The team consists of three expert Finnish cave divers : Sami Paakkarinen, Jenni Westerlund, and Patrik Grönqvist. The bodies of Monica Montefalcone, her daughter Giorgia Sommacal, Muriel Oddenino, and Federico Gualtieri are in the cave. The bodies of the fifth victim, Gianluca Benedetti, were recovered on Friday.
This morning, the team held an operational briefing at 9:00 a.m. local time, and at 11:00 a.m. they set off by boat to reach the dive site. The weather looks excellent, but the water conditions will need to be assessed.
The cave divers will dive with a rebreather (a closed-circuit underwater breathing system), a Trimix mix (nitrogen, helium, oxygen) suitable for the depth, and underwater scooters.
Meanwhile, Mohamed Hussain Shareef, the spokesman for the President of the Maldives, clarified in an interview with Corriere della Sera that only "three of the five divers involved were mentioned as part of the search team."

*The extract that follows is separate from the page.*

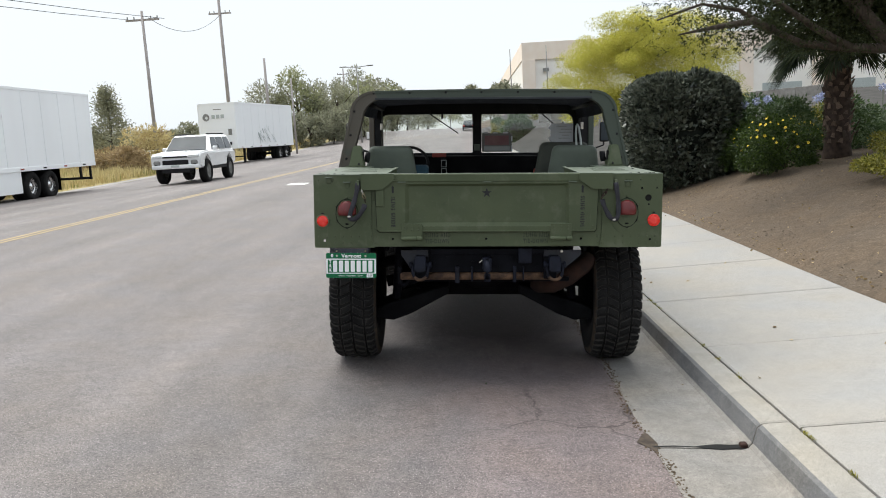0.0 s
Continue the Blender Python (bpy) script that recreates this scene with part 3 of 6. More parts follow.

Shareef shows a list that also includes other names, but not Gianluca Benedetti and Giorgia Sommacal, the professor's daughter.
The permit, valid from May 3rd to 17th, is confirmed for six different atolls, including Vaavu. The vessel, the Duke of York, and the equipment are correctly named. Although, Shareef notes, "we don't yet know what equipment they had during the dive." Furthermore, "this team's research, as confirmed by a February document, is taking place between 0 and 50 meters deep," and "we are still investigating how deep they reached. The cave entrance is at 47 meters."
Shareef emphasizes that they had "the necessary permits." As for the 30-meter limit, "it applies to recreational diving," while researchers can propose diving deeper, and "there is no second specific law in the Maldives that prevents it." In this case, "the main problem is that it was a cave dive, and their research proposal, as far as I know, didn't mention it. They specified the atolls, but not the specific dive sites," Shareef says.